▶ [Problem requirements]: Nothing outside the stretch should be returned: give exactly the lines from the line containing "ob[key] = value" through the line containing "scene.collection.objects.link(made[o])", including both.

▶ [Data provided]:
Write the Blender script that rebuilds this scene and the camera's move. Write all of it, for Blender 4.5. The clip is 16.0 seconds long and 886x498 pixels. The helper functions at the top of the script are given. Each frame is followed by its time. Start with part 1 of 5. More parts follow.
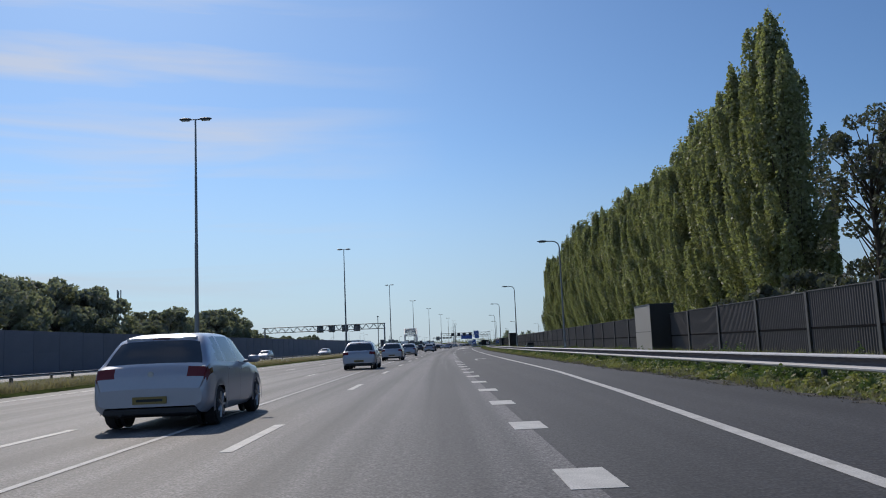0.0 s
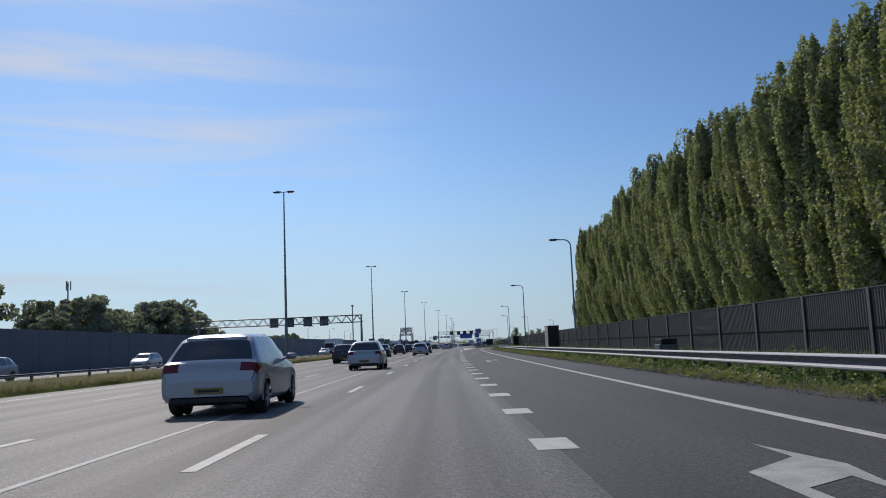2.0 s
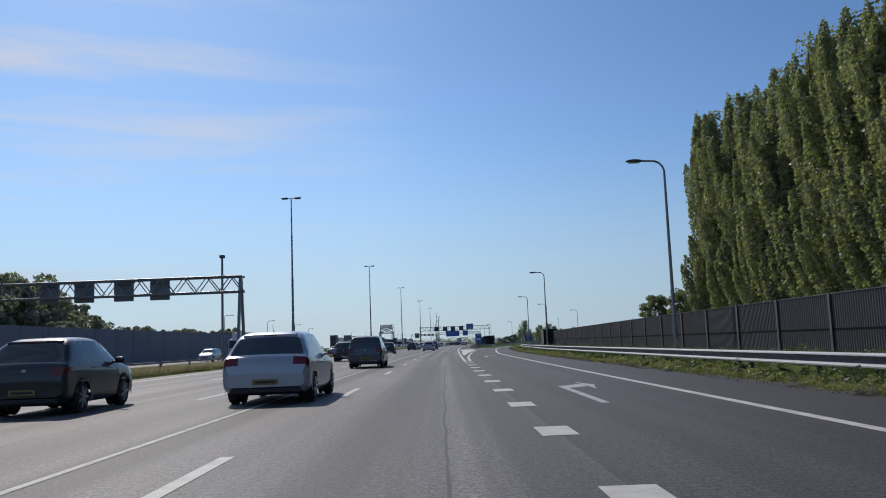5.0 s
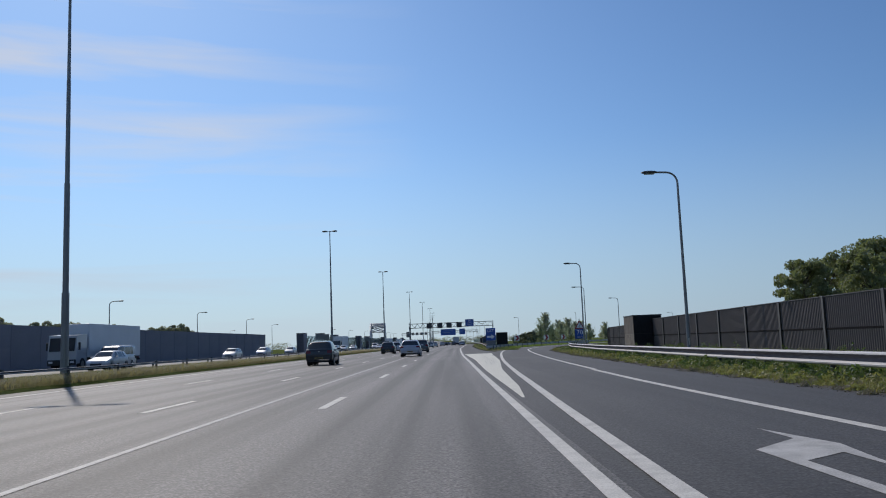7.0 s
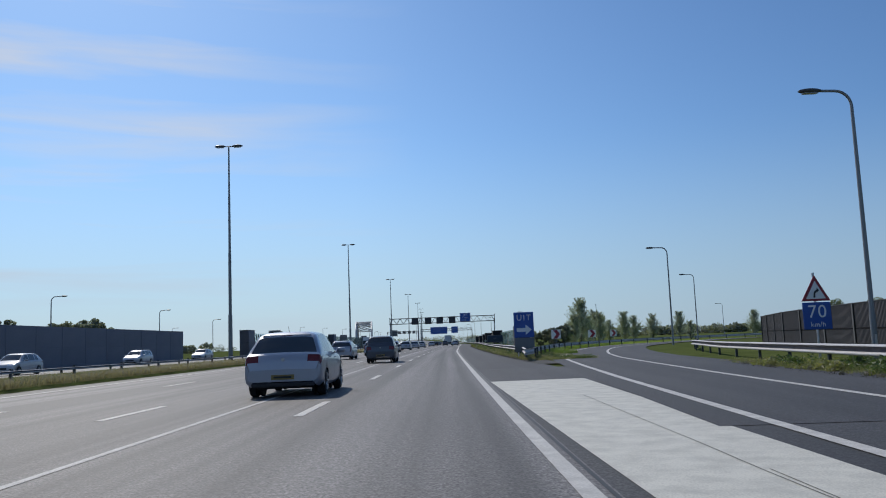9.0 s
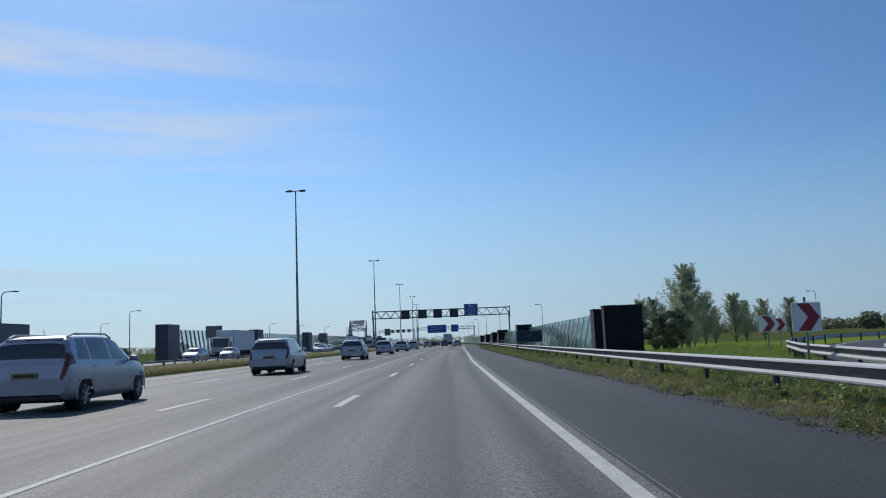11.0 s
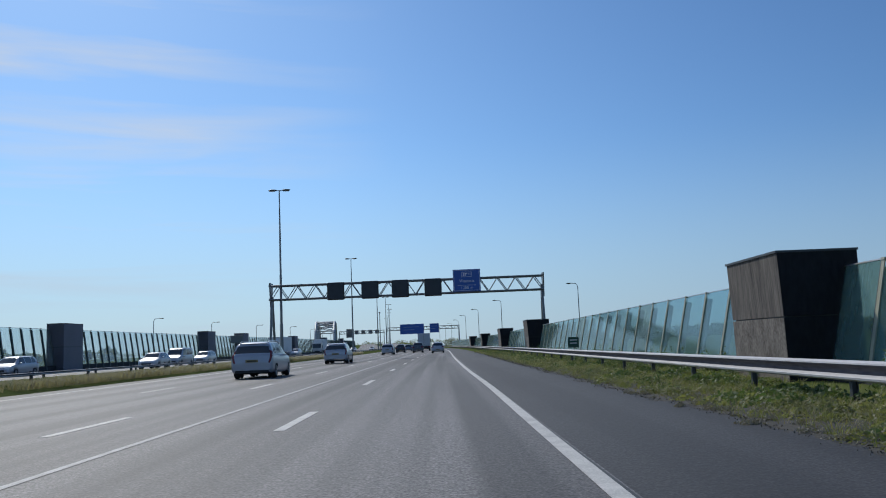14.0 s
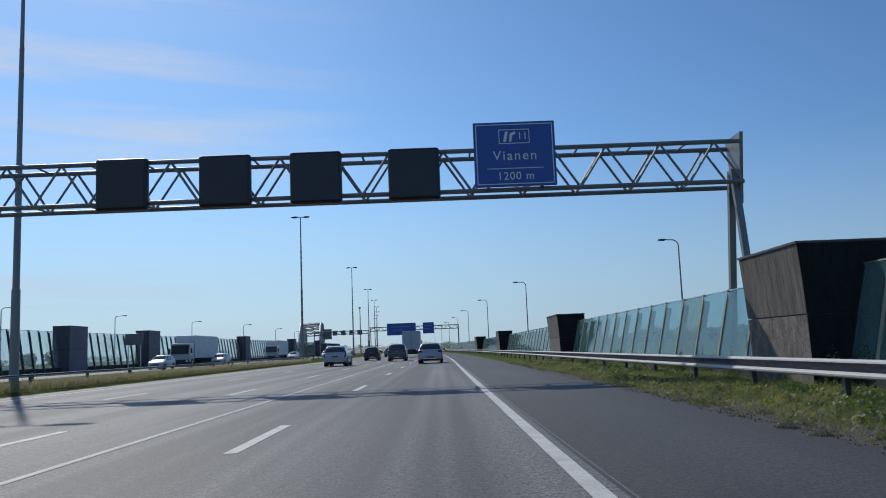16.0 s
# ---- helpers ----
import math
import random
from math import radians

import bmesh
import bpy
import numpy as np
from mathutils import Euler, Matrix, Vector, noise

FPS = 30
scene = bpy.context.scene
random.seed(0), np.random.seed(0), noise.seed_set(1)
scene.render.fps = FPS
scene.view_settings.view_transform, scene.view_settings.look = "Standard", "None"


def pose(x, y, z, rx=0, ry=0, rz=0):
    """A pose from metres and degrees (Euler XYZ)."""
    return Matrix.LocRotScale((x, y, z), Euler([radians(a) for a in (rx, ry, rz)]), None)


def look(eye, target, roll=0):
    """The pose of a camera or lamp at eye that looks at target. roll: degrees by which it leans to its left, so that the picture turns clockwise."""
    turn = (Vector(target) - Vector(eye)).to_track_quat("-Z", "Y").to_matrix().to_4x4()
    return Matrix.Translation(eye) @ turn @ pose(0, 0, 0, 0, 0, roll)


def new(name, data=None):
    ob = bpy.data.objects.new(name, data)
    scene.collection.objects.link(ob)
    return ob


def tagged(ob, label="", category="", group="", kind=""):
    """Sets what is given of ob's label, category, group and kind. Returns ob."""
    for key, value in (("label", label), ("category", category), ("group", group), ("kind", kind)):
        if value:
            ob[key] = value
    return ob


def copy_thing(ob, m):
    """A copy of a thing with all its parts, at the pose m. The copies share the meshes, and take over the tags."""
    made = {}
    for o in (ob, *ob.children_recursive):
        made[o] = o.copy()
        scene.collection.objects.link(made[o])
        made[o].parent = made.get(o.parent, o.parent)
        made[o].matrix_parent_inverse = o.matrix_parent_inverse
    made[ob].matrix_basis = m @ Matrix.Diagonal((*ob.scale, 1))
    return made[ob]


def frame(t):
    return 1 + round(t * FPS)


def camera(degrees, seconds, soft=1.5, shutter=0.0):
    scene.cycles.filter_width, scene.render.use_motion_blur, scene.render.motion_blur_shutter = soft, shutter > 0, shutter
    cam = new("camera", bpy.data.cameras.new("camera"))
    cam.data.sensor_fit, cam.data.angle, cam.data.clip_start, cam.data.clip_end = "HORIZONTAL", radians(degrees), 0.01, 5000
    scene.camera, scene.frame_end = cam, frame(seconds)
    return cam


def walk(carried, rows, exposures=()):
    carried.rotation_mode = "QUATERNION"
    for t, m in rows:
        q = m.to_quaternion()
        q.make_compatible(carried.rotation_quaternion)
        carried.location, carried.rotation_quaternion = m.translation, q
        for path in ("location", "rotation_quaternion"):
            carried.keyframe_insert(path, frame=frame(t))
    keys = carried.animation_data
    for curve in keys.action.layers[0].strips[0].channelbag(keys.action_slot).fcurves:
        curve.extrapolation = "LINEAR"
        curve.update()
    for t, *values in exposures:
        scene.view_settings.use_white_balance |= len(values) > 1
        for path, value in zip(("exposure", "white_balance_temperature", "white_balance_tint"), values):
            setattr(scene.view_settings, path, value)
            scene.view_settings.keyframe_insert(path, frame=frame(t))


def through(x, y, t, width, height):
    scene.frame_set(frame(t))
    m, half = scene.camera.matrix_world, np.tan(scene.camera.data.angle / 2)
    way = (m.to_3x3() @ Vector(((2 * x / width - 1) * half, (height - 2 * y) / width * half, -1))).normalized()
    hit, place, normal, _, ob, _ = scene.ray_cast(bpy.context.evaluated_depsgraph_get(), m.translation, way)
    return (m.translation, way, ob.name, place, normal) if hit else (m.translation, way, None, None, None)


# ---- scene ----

▶ [Solution to this exercise]:
            ob[key] = value
    return ob


def copy_thing(ob, m):
    """A copy of a thing with all its parts, at the pose m. The copies share the meshes, and take over the tags."""
    made = {}
    for o in (ob, *ob.children_recursive):
        made[o] = o.copy()
        scene.collection.objects.link(made[o])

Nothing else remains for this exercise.